Queste e le mie considerazioni precedenti fanno sí che la preferenza per univerbare/univerbazione (di contro a univerbizzare/univerbizzazione) sono temmirio d’una raccomandazione tutt’altro che avventata o personale.
Ma quella lingua si chiama d’una patria, la quale convertisce i vocaboli ch’ella ha accattati da altri nell’uso suo, et è sí potente che i vocaboli accattati non la disordinano, ma ella disordina loro.
Avatara utente
bubu7
Interventi: 1454
Iscritto in data: gio, 01 dic 2005 14:53
Località: Roma
Info contatto:

Intervento di bubu7 »

Sull'univerbazione (o univerbizzazione :wink:), nell'italiano contemporaneo, si può leggere questa scheda della Crusca.
La lingua è un guado attraverso il fiume del tempo. Essa ci conduce alla dimora dei nostri antenati.
V. M. Illič-Svitič
Avatara utente
Marco1971
Moderatore
Interventi: 10445
Iscritto in data: gio, 04 nov 2004 12:37

Intervento di Marco1971 »

... come vabbene di cui si può verificare su Internet la frequenza della iscrizione unita...
Ho segnalato giorni fa questo refuso, ma non l’hanno ancora corretto... :( Si tratta, naturalmente, della parola scrizione (accezione 2):
Il Treccani in linea ha scritto:scrizióne s. f. [dal lat. scriptio –onis, der. di scribĕre “scrivere”]. – 1. ant. o letter.
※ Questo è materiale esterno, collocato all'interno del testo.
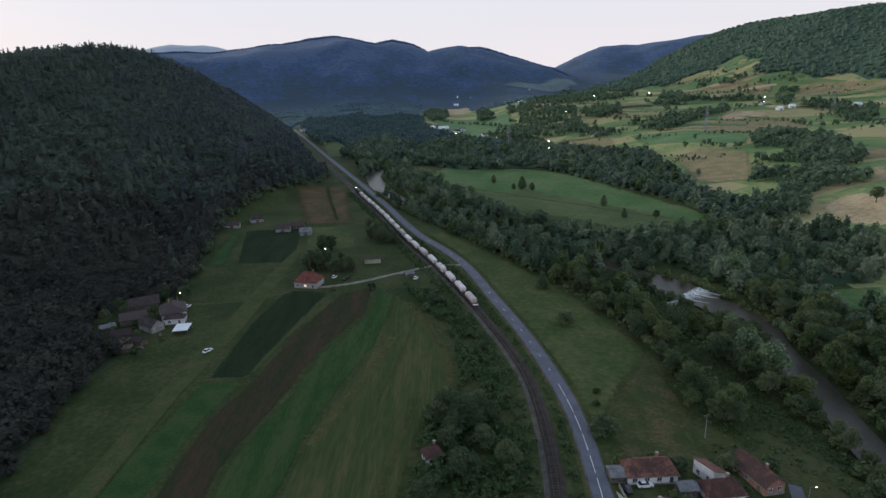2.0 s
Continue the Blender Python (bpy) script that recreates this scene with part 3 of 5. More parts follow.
field("meadow", [(57.5, 160), (53.6, 180), (51.5, 206), (46, 242), (37.5, 285), (27.5, 332), (17, 366), (2, 402), (-12, 446), (-28, 500), (-14, 456), (22, 394), (48, 339), (71, 286), (79, 259), (88, 231), (88, 222), (71, 197), (60.5, 178)], "olive", "olive green roadside meadow")
field("meadow", [(-152, 862), (-193, 1040), (-186, 1090), (-140, 1015), (-114, 870)], "meadow_dull", "pale green clearing beside the far road")
field("meadow", [(203, 296), (232, 296), (216, 266), (193, 268)], "meadow_fresh", "small green clearing in the riverside trees")
for poly, mat, label in (
    ([(286, 738), (330, 765), (366, 702), (301, 560), (252, 580)], "hay", "brownish dry pasture"),
    ([(463, 1026), (540, 1119), (586, 1097), (560, 1034), (466, 979)], "pale_field", "pale stubble field"),
    ([(285, 449), (323, 468), (345, 440), (300, 376), (277, 395)], "pale_field", "pale dry field on a slope"),
    ([(427, 629), (470, 630), (440, 570), (391, 564)], "hay", "dry field beside a dirt path"),
    ([(388, 545), (402, 531), (360, 471), (348, 483)], "pale_field", "pale bare slope"),
    ([(603, 1437), (669, 1427), (707, 1303), (669, 1250), (579, 1362)], "hay", "tan hay field"),
    ([(728, 1277), (770, 1271), (860, 1146), (820, 1100), (699, 1203)], "hay", "tan hay field below the woods"),
    ([(15, 1978), (100, 2032), (103, 1828), (-11, 1710)], "pale_field", "pinkish ploughed field"),
    ([(210, 1591), (265, 1571), (294, 1372), (231, 1369)], "pale_field", "pinkish stubble field"),
    ([(372, 1428), (428, 1398), (409, 1316), (339, 1276)], "hay", "tan field strip"),
    ([(344, 1233), (446, 1281), (434, 1229), (339, 1174)], "soil", "brown ploughed strip"),
    ([(-40, 1640), (60, 1600), (190, 1560), (170, 1380), (157, 1108), (40, 1110)], "hill_green", "green village pasture"),
    ([(519, 1651), (611, 1581), (684, 1492), (680, 1423), (541, 1464)], "hill_green", "fresh green hill meadow"),
    ([(710, 1587), (750, 1568), (730, 1509), (697, 1523)], "hill_green", "green clearing in the hill woods"),
    ([(195, 1008), (279, 957), (262, 870), (189, 912)], "hay", "tan field by the village"),
    ([(298, 964), (388, 922), (413, 802), (377, 729), (292, 863)], "hill_green", "green hillside hay meadow"),
    ([(367, 981), (440, 984), (597, 1002), (546, 899), (412, 845)], "hay", "yellowish pasture under the power line"),
):
    field("hill_field", poly, mat, label, lift=0.3, cell=10, border=11)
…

Scrittura, intesa come atto dello scrivere; con sign. concr., la parola o le parole stesse scritte. 2. Nel linguaggio dei filologi e linguisti, il modo di rappresentare graficamente una parola o serie di parole (ted. Schreibung o Schreibart): s. latineggianti, s. antiquate; si confrontino le s. del Petrarca nell’autografo del Canzoniere con quelle del Bembo nell’edizione aldina del 1501 (B. Migliorini).
Ma quella lingua si chiama d’una patria, la quale convertisce i vocaboli ch’ella ha accattati da altri nell’uso suo, et è sí potente che i vocaboli accattati non la disordinano, ma ella disordina loro.
Avatara utente
Marco1971
Moderatore
Interventi: 10445
Iscritto in data: gio, 04 nov 2004 12:37

Intervento di Marco1971 »

Refuso ora corretto. :)
Ma quella lingua si chiama d’una patria, la quale convertisce i vocaboli ch’ella ha accattati da altri nell’uso suo, et è sí potente che i vocaboli accattati non la disordinano, ma ella disordina loro.